Other than the bright "Pizza. Beer. Wine." sign hanging over the door (things don't stay that shiny-white outside in NYC for long), there's nothing to suggest that Rosco's Pizza out in Brooklyn's Crown Heights is a neighborhood newcomer. Or anything remotely resembling a pizza destination. ("This is it?" sighed the friend I dragged on a two-mile walk out there, clearly expecting something a little more Paulie Gee's or Motorino.)
It's a corner slice place through-and-through—from the counter service, to the full pies ready to reheat by the slice, to the video game console next to the tables. Play Donkey Kong while you wait for your pizza. "I'm at the pizza place around the corner," yelled a woman into her cell phone, over the din of her two kids fighting each other for the last slice in their pie. "You know, the new one. No, just a normal pizza place. It's good."
But look a little closer and you'll realize that Rosco's is hipper than most. There's Miller High Life on tap, sure, but also local craft brews and both white and red wine. Soppressata, ricotta, and roasted garlic joining pepperoni and mushrooms on the toppings list. And then, the pizza itself. Which, on a first visit, was excellent.
Rosco's has only been open for a few weeks, and is still getting into the swing of things (they weren't able to do a Sicilian pie on the night I visited, for instance). But a first taste left me convinced that this Brooklyn sliceria has an awful lot of potential.
Owners Clay Mallow and Wade Hagenbart (of Dram Shop and Güeros Brooklyn) took over a former pizzeria, the unfortunately named "Slice of Brooklyn," and brought in Jonathan Greenberg to play pizzaiolo. Greenberg came through Franny's and Paulie Gee's, two of Brooklyn's best modern pizzerias. And while Rosco's pies don't resemble either of their's in the slightest—this is classic New York by-the-slice in nearly every way—the pizzas do show a level of craftsmanship that evidences his training.
Like the plain slice, gently priced at $2.50. It looked a bit meager to me—this is no sloppy, cheese-sliding-off slice—but I changed my mind on the first bite. The crust is perfect for supporting the toppings: a super-thin but sturdy base, a just-puffy-enough end crust with a real crisp chew to it. It's well-salted and tasty enough that I'd eat the crusts on their own, which is why the other elements didn't really need to pile on heavily. The tomato sauce, made with San Marzano tomatoes, has a faint fruity, peppery backbone of olive oil—nothing aggressive, but there if you look for it. There's a thin veil of melted mozzarella and a sprinkle of Pecorino to kick up the salt. The crust was a little blonde for my taste, but had more color on the underside; and given that it had the sturdiness and end-chew that I love, I wasn't inclined to care too much about the hue.
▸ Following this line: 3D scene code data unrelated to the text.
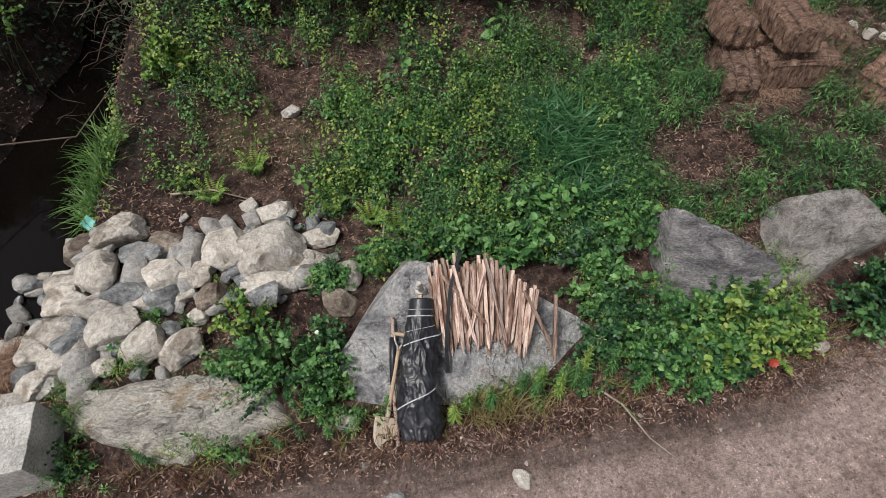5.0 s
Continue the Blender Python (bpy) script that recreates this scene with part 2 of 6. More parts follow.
M_WOOD_DARK = surface("stained_sawn_wood", [(0.085, 0.045, 0.032), (0.22, 0.135, 0.10), (0.40, 0.29, 0.235), (0.15, 0.08, 0.058)], 0.35, 6, 60, 0.85, 0.4, 0.004, (4, 4, 0.5), vary=0.3)
M_HANDLE = surface("worn_ash_wood", [(0.33, 0.23, 0.15), (0.45, 0.34, 0.24), (0.40, 0.31, 0.23)], 0.15, 8, 80, 0.7, 0.2, 0.002, (5, 5, 0.5))
M_STEEL = surface("worn_bare_steel", [(0.32, 0.30, 0.28), (0.48, 0.46, 0.43), (0.30, 0.22, 0.16)], 0.15, 9, 90, 0.5, 0.2, 0.002, metal=0.35)
M_BLADE = surface("muddy_steel", [(0.36, 0.28, 0.20), (0.50, 0.42, 0.33), (0.42, 0.36, 0.30)], 0.15, 9, 70, 0.75, 0.3, 0.003, metal=0.1)
M_STRAP = surface("black_strap", [(0.010, 0.011, 0.013), (0.022, 0.024, 0.027)], 0.1, 8, 60, 0.6, 0.1, 0.001)
M_TWINE = surface("white_tape", [(0.30, 0.31, 0.33), (0.50, 0.51, 0.53)], 0.1, 20, 90, 0.6, 0.2, 0.001)
M_STATUE = surface("white_plaster", [(0.45, 0.42, 0.38), (0.66, 0.64, 0.60)], 0.1, 30, 120, 0.7, 0.2, 0.002)
M_TEAL = surface("turquoise_plastic", [(0.10, 0.42, 0.36), (0.22, 0.55, 0.48)], 0.1, 8, 60, 0.5, 0.1, 0.002)
M_SHEET = surface("galvanised_sheet", [(0.45, 0.47, 0.49), (0.62, 0.64, 0.66), (0.7, 0.71, 0.72)], 0.1, 4, 40, 0.45, 0.1, 0.003, metal=0.5)
M_STRAW = surface("old_hay", [(0.085, 0.046, 0.034), (0.28, 0.175, 0.130), (0.47, 0.33, 0.26)], 0.8, 9, 45, 0.95, 1.0, 0.03, (2.6, 1, 1), vary=0.35)
M_DRY_WEED = leafy("dead_reddish_weeds", [(0.045, 0.022, 0.015), (0.11, 0.058, 0.036), (0.20, 0.13, 0.075)], 0.1, 0.9)
M_HAY = leafy("hay_stalks", [(0.07, 0.038, 0.027), (0.25, 0.155, 0.112), (0.50, 0.37, 0.28)], 0.1, 0.9)
M_TWIG = surface("dead_twigs", [(0.10, 0.075, 0.06), (0.2, 0.16, 0.13)], 0.2, 12, 80, 0.9, 0.3, 0.003, vary=0.2, island=True)
M_BARK = surface("tree_bark", [(0.05, 0.04, 0.035), (0.11, 0.09, 0.075), (0.16, 0.14, 0.12)], 0.3, 6, 40, 0.95, 0.8, 0.02, (3, 3, 0.6))
M_LITTER = leafy("leaf_litter", [(0.075, 0.038, 0.028), (0.20, 0.115, 0.088), (0.46, 0.34, 0.28)], 0.1, 0.9)
M_GRIT = surface("loose_gravel", [(0.22, 0.195, 0.175), (0.33, 0.30, 0.275), (0.46, 0.43, 0.40)], 0.2, 3, 60, 0.95, 0.3, 0.004, vary=0.6, island=True)
M_CRUSHED = surface("blue_crushed_stone", [(0.16, 0.18, 0.21), (0.25, 0.27, 0.31), (0.34, 0.36, 0.40)], 0.3, 3, 30, 0.9, 0.9, 0.03, vary=0.3, island=True)

GREEN_MID = leafy("broad_green_leaves", [(0.010, 0.040, 0.014), (0.034, 0.118, 0.030), (0.085, 0.235, 0.052), (0.165, 0.36, 0.095)])
GREEN_DEEP = leafy("deep_green_leaves", [(0.007, 0.028, 0.012), (0.022, 0.082, 0.027), (0.052, 0.155, 0.042), (0.110, 0.255, 0.075)])
GREEN_YELLOW = leafy("yellow_green_leaves", [(0.022, 0.072, 0.016), (0.075, 0.185, 0.034), (0.18, 0.33, 0.055), (0.31, 0.42, 0.09)])
GREEN_BLUE = leafy("blue_green_blades", [(0.009, 0.040, 0.013), (0.032, 0.122, 0.036), (0.105, 0.27, 0.095)])
GREEN_GRASS = leafy("bright_grass_blades", [(0.018, 0.055, 0.013), (0.070, 0.175, 0.034), (0.18, 0.33, 0.075)])
# leaves of the wood: colour set darker to stand for shade among the trees
GREEN_SHADED = leafy("shaded_tree_leaves", [(0.003, 0.010, 0.005), (0.010, 0.030, 0.012), (0.026, 0.066, 0.026), (0.060, 0.120, 0.048)], 0.2, 0.55, 0.9)
DRY_GRASS = leafy("dry_grass_blades", [(0.12, 0.10, 0.04), (0.26, 0.21, 0.10), (0.16, 0.18, 0.05)])
PETAL_WHITE = leafy("white_petals", [(0.6, 0.6, 0.55), (0.75, 0.75, 0.7)])
PETAL_PURPLE = leafy("purple_petals", [(0.30, 0.06, 0.34), (0.42, 0.12, 0.45)])
LEAF_RED = leafy("red_leaves", [(0.25, 0.02, 0.015), (0.4, 0.05, 0.03)])


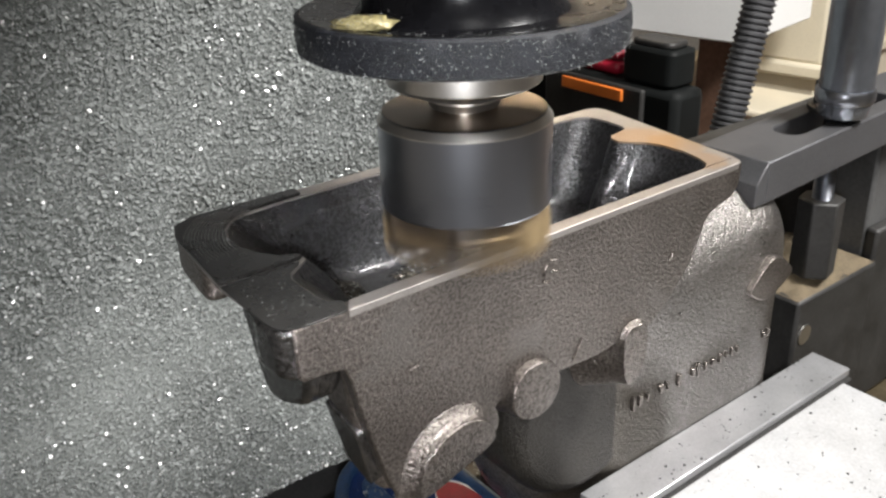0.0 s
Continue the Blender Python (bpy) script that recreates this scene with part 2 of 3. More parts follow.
def prism(points, axis, lo, hi, bm=None, shrink=1.0):
    """A polygon extruded along an axis: x from (y, z), y from (x, z), z from (x, y). shrink scales the lo end about its middle."""
    bm = bm or bmesh.new()
    cx, cy = sum(p[0] for p in points) / len(points), sum(p[1] for p in points) / len(points)

    def at(p, d, s):
        a, b = cx + (p[0] - cx) * s, cy + (p[1] - cy) * s
        return {"x": (d, a, b), "y": (a, d, b), "z": (a, b, d)}[axis]
    lo_v = [bm.verts.new(at(p, lo, shrink)) for p in points]
    hi_v = [bm.verts.new(at(p, hi, 1)) for p in points]
    n = len(points)
    bm.faces.new(lo_v)
    bm.faces.new(hi_v)
    for k in range(n):
        bm.faces.new((lo_v[k], lo_v[(k + 1) % n], hi_v[(k + 1) % n], hi_v[k]))
    return bm


def rounded(points, radius, steps=4):
    """Rounds the corners of a polygon; radius is a number, or one for each corner."""
    out, n = [], len(points)
    for k, p in enumerate(points):
        r = radius[k] if isinstance(radius, (list, tuple)) else radius
        p, a, b = Vector(p), Vector(points[k - 1]), Vector(points[(k + 1) % n])
        ra = min(r, (a - p).length * 0.45)
        rb = min(r, (b - p).length * 0.45)
        if r <= 0:
            out.append(tuple(p))
            continue
        s, e = p + (a - p).normalized() * ra, p + (b - p).normalized() * rb
        for i in range(steps + 1):
            f = i / steps
            out.append(tuple(s * (1 - f) ** 2 + p * 2 * f * (1 - f) + e * f * f))
    return out


def circle(cx, cy, r, n=40, start=0.0, end=360.0):
    full = abs(end - start) >= 360
    return [(cx + r * math.cos(radians(start + (end - start) * k / (n if full else n - 1))), cy + r * math.sin(radians(start + (end - start) * k / (n if full else n - 1)))) for k in range(n)]


def flakes(count, spot, size, seed, thin=0.35, tilt=0.42):
    """Many small curled chips; spot(rng) gives a place and a normal."""
    rng = random.Random(seed)
    verts, faces = [], []
    for _ in range(count):
        p, n = spot(rng)
        n = (n + Vector((rng.gauss(0, tilt), rng.gauss(0, tilt), rng.gauss(0, tilt)))).normalized()
        u = n.orthogonal().normalized()
        u.rotate(Matrix.Rotation(rng.uniform(0, 6.28), 3, n))
        v = n.cross(u)
        s = size * (0.35 + rng.random() ** 2.2 * 1.5)
        w = s * rng.uniform(thin, 1)
        k = len(verts)
        verts += [p - u * s - v * w * 0.5, p + u * s * 0.6 - v * w, p + u * s + v * w * 0.4 + n * s * 0.4, p - u * s * 0.3 + v * w]
        faces += [(k, k + 1, k + 2), (k, k + 2, k + 3)]
    return verts, faces


def flake_object(name, count, spot, size, seed, mat, label, category, base=(0, 0, 0), parent=None, tilt=0.42):
    verts, faces = flakes(count, spot, size, seed, tilt=tilt)
    shift = root_base(parent) if parent else Vector(base)
    me = bpy.data.meshes.new(name)
    me.from_pydata([tuple(v - shift) for v in verts], [], faces)
    me.materials.append(mat)
    ob = new(name, me)
    if parent:
        ob.parent = parent
        ob["kind"] = "stuff"
        ob["label"] = label
        return ob
    ob.location = base
    BASE[ob.name] = Vector(base)
    return tagged(ob, label, category, kind="stuff")


MOVING = []      # things that ride on the machine table


# ---- the shop ----
def shop():
    solo("floor", box(-2.4, 3.6, -2.6, 3.0, -1.12, -1.02), FLOORM, "grey concrete workshop floor", "floor", (0.6, 0.2, -1.02), kind="structure")
    solo("ceiling", box(-2.4, 3.6, -2.6, 3.0, 1.45, 1.55), WALLM, "plain tan workshop ceiling", "ceiling", (0.6, 0.2, 1.45), kind="structure")
    solo("wall_north", box(-2.4, 3.6, 3.0, 3.1, -1.02, 1.45), WALLM, "plain tan workshop wall", "wall", (0.6, 3.0, -1.02), kind="structure")
    solo("wall_south", box(-2.4, 3.6, -2.7, -2.6, -1.02, 1.45), WALLM, "plain tan workshop wall", "wall", (0.6, -2.6, -1.02), kind="structure")
    solo("wall_west", box(-2.5, -2.4, -2.6, 3.0, -1.02, 1.45), WALLM, "plain tan workshop wall", "wall", (-2.4, 0.2, -1.02), kind="structure")
    solo("wall_east", box(3.6, 3.7, -2.6, 3.0, -1.02, 1.45), WALLM, "plain tan workshop wall", "wall", (3.6, 0.2, -1.02), kind="structure")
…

As far as a New York slice goes, it's downright restrained, but in a way that showcases all three elements. It's pizza you can eat a lot of. This normally light eater kicked back three slices without thinking.
A whole pie we ordered, roasted garlic and sausage (16" plain pie is $14; toppings kicked that up to $15.50) was a little higher on the sloppy-indulgent scale. The sausage (both meats and cheeses are from Coluccio's) is super-juicy with its fatty pork taste backed up by fennel and black pepper, and while I generally prefer crumbles of sausage to discs, these stayed juicy enough that I didn't mind. And long after I was too full for more pizza, I kept plucking off and eating the soft, sweet garlic puddles. There's nothing worse than incompletely roasted garlic, but these gooey cloves were perfect.
This morning, I wandered into the kitchen while writing up my notes and, almost unconsciously, found myself eating a leftover sausage slice cold from the box. It's good stuff, and if you're going to get a whole pie, it really should pass the morning-after test.
With only a quick visit (and no sense of their Sicilian), we're not ready to weigh a verdict on Rosco's, but I'll just say that I loved what I tasted. Anyone else been to Rosco's? What did you think?